A Skinful of Shadows by Frances Hardinge

A Skinful of Shadows was another book I read because it was nominated for a Hugo. Well, a not-a-Hugo YA award that will be handed out at the Hugos, in this case. I get the reasoning for doing it that way, but it is confusing to write about. I picked this up during the last push to get books finished before the voting deadline, and managed to get it done with time to spare.

When it came time to do my rankings, I knew this wouldn't be top of my list. That's not to say it's a bad book - as I've been saying all the way through this process, these are very strong categories, and it's been hard to choose. But while I think this was good, it didn't vault into the realm of great in any one of a number of ways. I just never felt as engrossed as I wanted to, never really sank down into the story.

However, that aside, if you're looking for some good historical YA fiction with nary a focus on romance to be seen, let alone intense insta-love, I could definitely recommend this one.

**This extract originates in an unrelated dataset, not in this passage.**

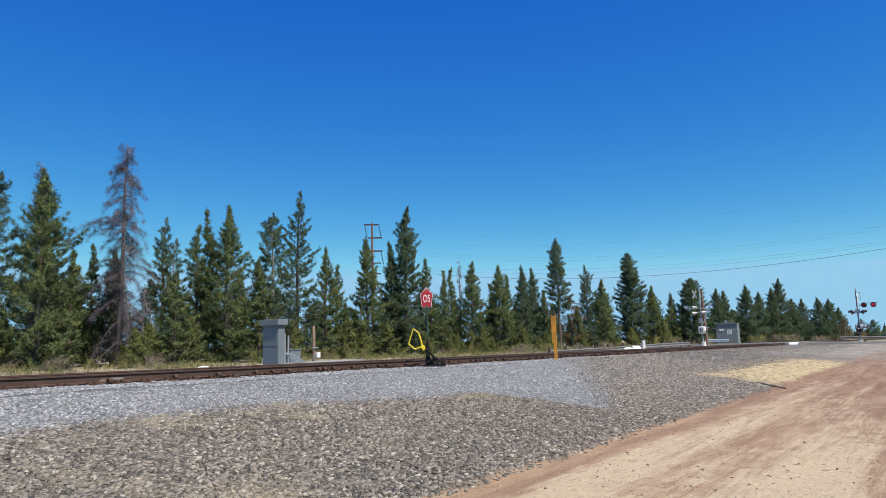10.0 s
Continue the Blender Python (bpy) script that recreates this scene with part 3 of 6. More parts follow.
# ---- loose stones ----
def stones(name, count, area, size, material, label, keep=None, seed=1, flat=0.6):
    """Broken stones strewn over the ground as one object."""
    r = np.random.RandomState(seed)
    base = np.array([(x, y, z) for x in (-1, 1) for y in (-1, 1) for z in (-1, 1)], float) * 0.5
    quads = np.array([(0, 1, 3, 2), (4, 6, 7, 5), (0, 4, 5, 1), (2, 3, 7, 6), (1, 5, 7, 3)])
    x0, x1, y0, y1 = area
    u = r.rand(count * 3)
    ys = y0 + (y1 - y0) * u ** 1.6
    xs = x0 + (x1 - x0) * r.rand(count * 3)
    if keep is not None:
        ok = keep(xs, ys, r.rand(count * 3))
        xs, ys = xs[ok], ys[ok]
    xs, ys = xs[:count], ys[:count]
    n = len(xs)
    s = size[0] + (size[1] - size[0]) * r.rand(n) ** 2.2
    v = base[None] * (1 + 0.55 * (r.rand(n, 8, 1) - 0.5)) + 0.28 * (r.rand(n, 8, 3) - 0.5)
    v *= np.stack([s * (0.8 + 0.6 * r.rand(n)), s * (0.7 + 0.4 * r.rand(n)), s * flat * (0.7 + 0.6 * r.rand(n))], -1)[:, None]
    a, b = r.rand(n) * 6.283, (r.rand(n) - 0.5) * 1.1
    ca, sa, cb, sb = np.cos(a)[:, None], np.sin(a)[:, None], np.cos(b)[:, None], np.sin(b)[:, None]
    X, Y, Z = v[..., 0], v[..., 1], v[..., 2]
    X, Z = X * cb + Z * sb, Z * cb - X * sb
    X, Y = X * ca - Y * sa, X * sa + Y * ca
    gz = np.array([ground_z(px, py) for px, py in zip(xs, ys)])
    co = np.stack([X + xs[:, None], Y + ys[:, None], Z + (gz + s * 0.12)[:, None]], -1).reshape(-1, 3)
    fi = (quads[None] + (np.arange(n) * 8)[:, None, None]).reshape(-1)
    me = bpy.data.meshes.new(name)
    me.vertices.add(len(co)), me.loops.add(len(fi)), me.polygons.add(len(fi) // 4)
    me.vertices.foreach_set("co", co.ravel().astype(np.float32))
    me.loops.foreach_set("vertex_index", fi.astype(np.int32))
    me.polygons.foreach_set("loop_start", np.arange(0, len(fi), 4, dtype=np.int32))
    me.update(calc_edges=True)
    me.materials.append(M[material])
    return tagged(new(name, me), label, "gravel", kind="stuff")


def is_light(xs, ys, r):
    before, past = -8.35 - 0.8 * np.clip((9.8 - ys) / 2.4, 0, 1), -5.3 - 0.56 * (ys - 12.2)
    turn = np.clip((ys - 11.7) / 1.0, 0, 1)
    border = before + turn * (past - before)
    return (xs < border + (0.6 + 0.22 * np.maximum(0, ys - 12.5)) * (r - 0.5)) & ~((xs > -14.75) & (xs < -14.45)) & ~((np.abs(np.abs(xs - RAIL_X) - 0.755)) < 0.1)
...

It's good, the main dilemma is strong, the characters and world interesting. It's not quite like anything I've read before, not that I'm well read in this particular genre.

This takes place during the reign of Charles I, just at the start of the English Civil War. Makepeace is raised among Puritans, but her mother never really fit in, and neither did she. There are hints in her early life that her mother is in hiding from something, but her mother is not one to share, nor one to coddle - when Makepeace starts to become aware she can see ghosts, and that ghosts attack her, her mother takes her to the cemetery, over and over, and leaves her there overnight so she can learn how to fend them off.

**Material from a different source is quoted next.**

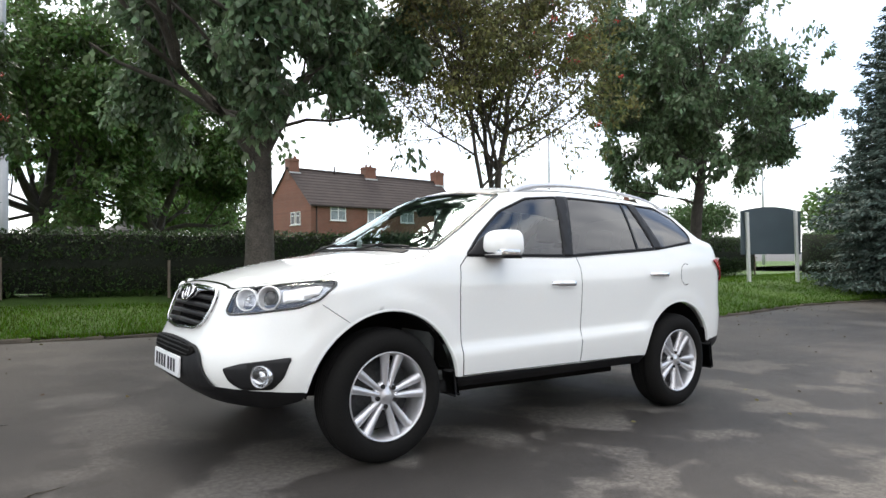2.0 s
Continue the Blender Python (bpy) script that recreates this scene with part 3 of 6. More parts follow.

When she grows up, after a traumatic moment that leaves her motherless, followed by another that gives her an unintentional mind-mate, she finds out what her mother was hiding from, and to be more precise, what she was hiding - Makepeace herself from the family of Makepeace's father, rich lords, the Fellmottes, who want to hold on to power by making alliances with Charles, but are holding on to rather more than that.

Because, as it turns out, the sensitivity to ghosts is an inherited trait, and the Fellmottes have been using it in a manner strikingly similar to the plan of the old people in Being John Malkovich. And in so doing, destroy the hosts they take over - hosts who have to be their descendants, of one sort or another. Which...seems like it would suck? And give the descendants lots of reasons to rebel? Not just the illegitimate ones, the legitimate and totally screwed ones?  And yet, only one does.

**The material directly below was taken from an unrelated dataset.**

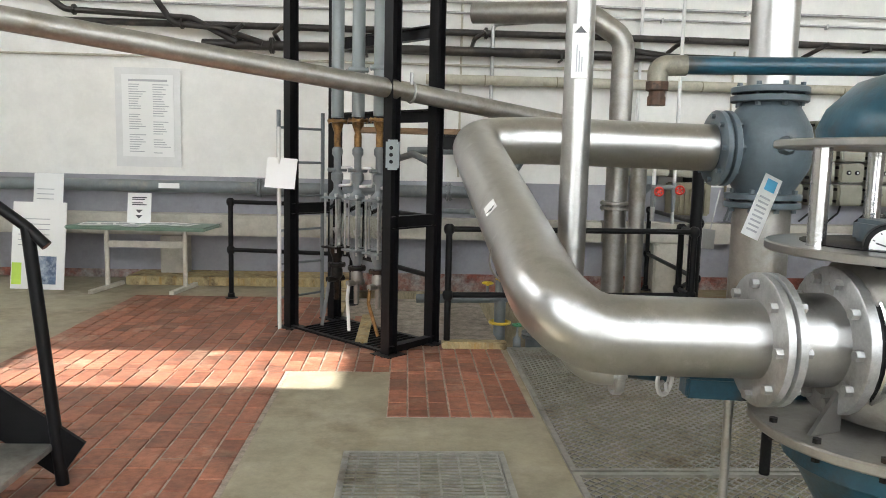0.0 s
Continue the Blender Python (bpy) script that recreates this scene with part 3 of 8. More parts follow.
# ---- fast pieces: many small boxes in one mesh ----
def many_boxes(rows):
    """One bmesh of axis-aligned boxes (x0, y0, z0, x1, y1, z1)."""
    me = bpy.data.meshes.new("tmp")
    vs, fs = [], []
    for a, b, c, d, e, f in rows:
        k = len(vs)
        vs += [(a, b, c), (d, b, c), (d, e, c), (a, e, c), (a, b, f), (d, b, f), (d, e, f), (a, e, f)]
        fs += [(k, k + 3, k + 2, k + 1), (k + 4, k + 5, k + 6, k + 7), (k, k + 1, k + 5, k + 4), (k + 1, k + 2, k + 6, k + 5), (k + 2, k + 3, k + 7, k + 6), (k + 3, k, k + 4, k + 7)]
    me.from_pydata(vs, [], fs)
    bm = bmesh.new()
    bm.from_mesh(me)
    bpy.data.meshes.remove(me)
    return bm


def grating(name, label, x0, y0, x1, y1, z, pitch=0.035, cross=0.1, material=GRATE, frame_w=0.03, under=True, bar=0.006, along="x"):
    """A steel floor grating with bearing bars in a frame."""
    t = thing(name, label, "grating", (x0, y0, z), kind="structure")
    part("grating_frame", merge(box(x0, y0, z - 0.03, x1, y0 + frame_w, z + 0.004), box(x0, y1 - frame_w, z - 0.03, x1, y1, z + 0.004), box(x0, y0 + frame_w, z - 0.03, x0 + frame_w, y1 - frame_w, z + 0.004), box(x1 - frame_w, y0 + frame_w, z - 0.03, x1, y1 - frame_w, z + 0.004)), material, t)
    rows = []
    px_, py_ = (cross, pitch) if along == "x" else (pitch, cross)
    y = y0 + frame_w + py_ / 2
    while y < y1 - frame_w:
        rows.append((x0 + frame_w, y - bar / 2, z - 0.022, x1 - frame_w, y + bar / 2, z + 0.001))
        y += py_
    x = x0 + frame_w + px_ / 2
    while x < x1 - frame_w:
        rows.append((x - bar / 2, y0 + frame_w, z - 0.018, x + bar / 2, y1 - frame_w, z - 0.001))
        x += px_
    if len(rows) <= 110:
        for r_ in rows:
            part("bar", box(*r_), material, t)
    else:
        tagged(part("bars", many_boxes(rows), material, t), kind="stuff")
    # near-black sheet painted for the shade below the bars
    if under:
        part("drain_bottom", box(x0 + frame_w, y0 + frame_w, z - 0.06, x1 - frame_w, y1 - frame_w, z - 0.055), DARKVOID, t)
    return t


def expanded(name, label, x0, y0, x1, y1, z, material=GRATE, px=0.07, py=0.028, w=0.0075):
    """An expanded metal cover: zigzag strands that meet in diamonds, in a flat frame."""
    t = thing(name, label, "grating", (x0, y0, z), kind="structure")
    part("grating_frame", merge(box(x0, y0, z - 0.03, x1, y0 + 0.03, z + 0.004), box(x0, y1 - 0.03, z - 0.03, x1, y1, z + 0.004), box(x0, y0 + 0.03, z - 0.03, x0 + 0.03, y1 - 0.03, z + 0.004), box(x1 - 0.03, y0 + 0.03, z - 0.03, x1, y1 - 0.03, z + 0.004)), material, t)
    vs, fs = [], []
    rows = int((y1 - y0 - 0.06) / py)
    cols = int((x1 - x0 - 0.06) / (px / 2))
    for j in range(rows):
        y = y0 + 0.03 + py * (j + 0.5)
        k = len(vs)
        for i in range(cols + 1):
            x = x0 + 0.03 + i * px / 2
            o = py * 0.42 * (1 if (i + j) % 2 else -1)
            h = 0.004 * (1 if (i + j) % 2 else -1)
            vs += [(x, y + o - w / 2, z - 0.012 + h), (x, y + o + w / 2, z - 0.012 + h), (x, y + o + w / 2, z - 0.004 + h), (x, y + o - w / 2, z - 0.004 + h)]
        for i in range(cols):
            a, b = k + 4 * i, k + 4 * i + 4
            fs += [(a + q, b + q, b + (q + 1) % 4, a + (q + 1) % 4) for q in range(4)]
    me = bpy.data.meshes.new("tmp")
    me.from_pydata(vs, [], fs)
    bm = bmesh.new()
    bm.from_mesh(me)
    bpy.data.meshes.remove(me)
    bmesh.ops.recalc_face_normals(bm, faces=bm.faces[:])
    tagged(part("mesh", bm, material, t), kind="stuff")
    # the shade under the mesh is a near-black sheet too
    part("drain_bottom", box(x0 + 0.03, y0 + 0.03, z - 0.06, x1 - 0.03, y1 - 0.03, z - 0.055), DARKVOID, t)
    return t


def railing(name, label, pts, z0, heights=(0.98, 0.5), posts=None, r=0.023, material=None, ends=None):
    """A tubular railing: top and middle rails on posts with ball fittings."""
    material = material or BLACK
    t = thing(name, label, "railing", (pts[0][0], pts[0][1], z0))
    for h in heights:
        part("rail", tube([(x, y, z0 + h) for x, y in pts], r, 0.0, 10), material, t)
    for x, y in posts or pts:
        p = part("post", cyl((x, y, z0), (x, y, z0 + heights[0]), r * 1.15, n=12), material, t)
        for h in heights:
            part("ball_fitting", lathe((x, y, z0 + h - r * 1.9), (0, 0, 1), [(r * 1.2, 0), (r * 1.75, r * 0.8), (r * 1.95, r * 1.9), (r * 1.75, r * 3), (r * 1.0, r * 3.7)], 12), material, t)
        part("foot_flange", lathe((x, y, z0), (0, 0, 1), [(r * 3, 0), (r * 3, 0.012), (r * 1.7, 0.02), (r * 1.5, 0.06)], 14), material, t)
    return t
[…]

From here, it's about Makepeace trying to get and stay away from the Fellmottes, and coping with her newfound and growing power - and her hope to bring down her family of birth so that they can't hurt anyone else, most of all someone she cares for. (Not a romance.)

I can't put my finger on exactly what didn't grab me about this book - and that seems like it would be a feat, wouldn't it? To be able to say exactly why a particular book didn't grab me. There's nothing wrong with it that I can pinpoint, it just never took flight. Still, as it stayed firmly on the ground, at least the ground was unobtrusive and mostly interesting.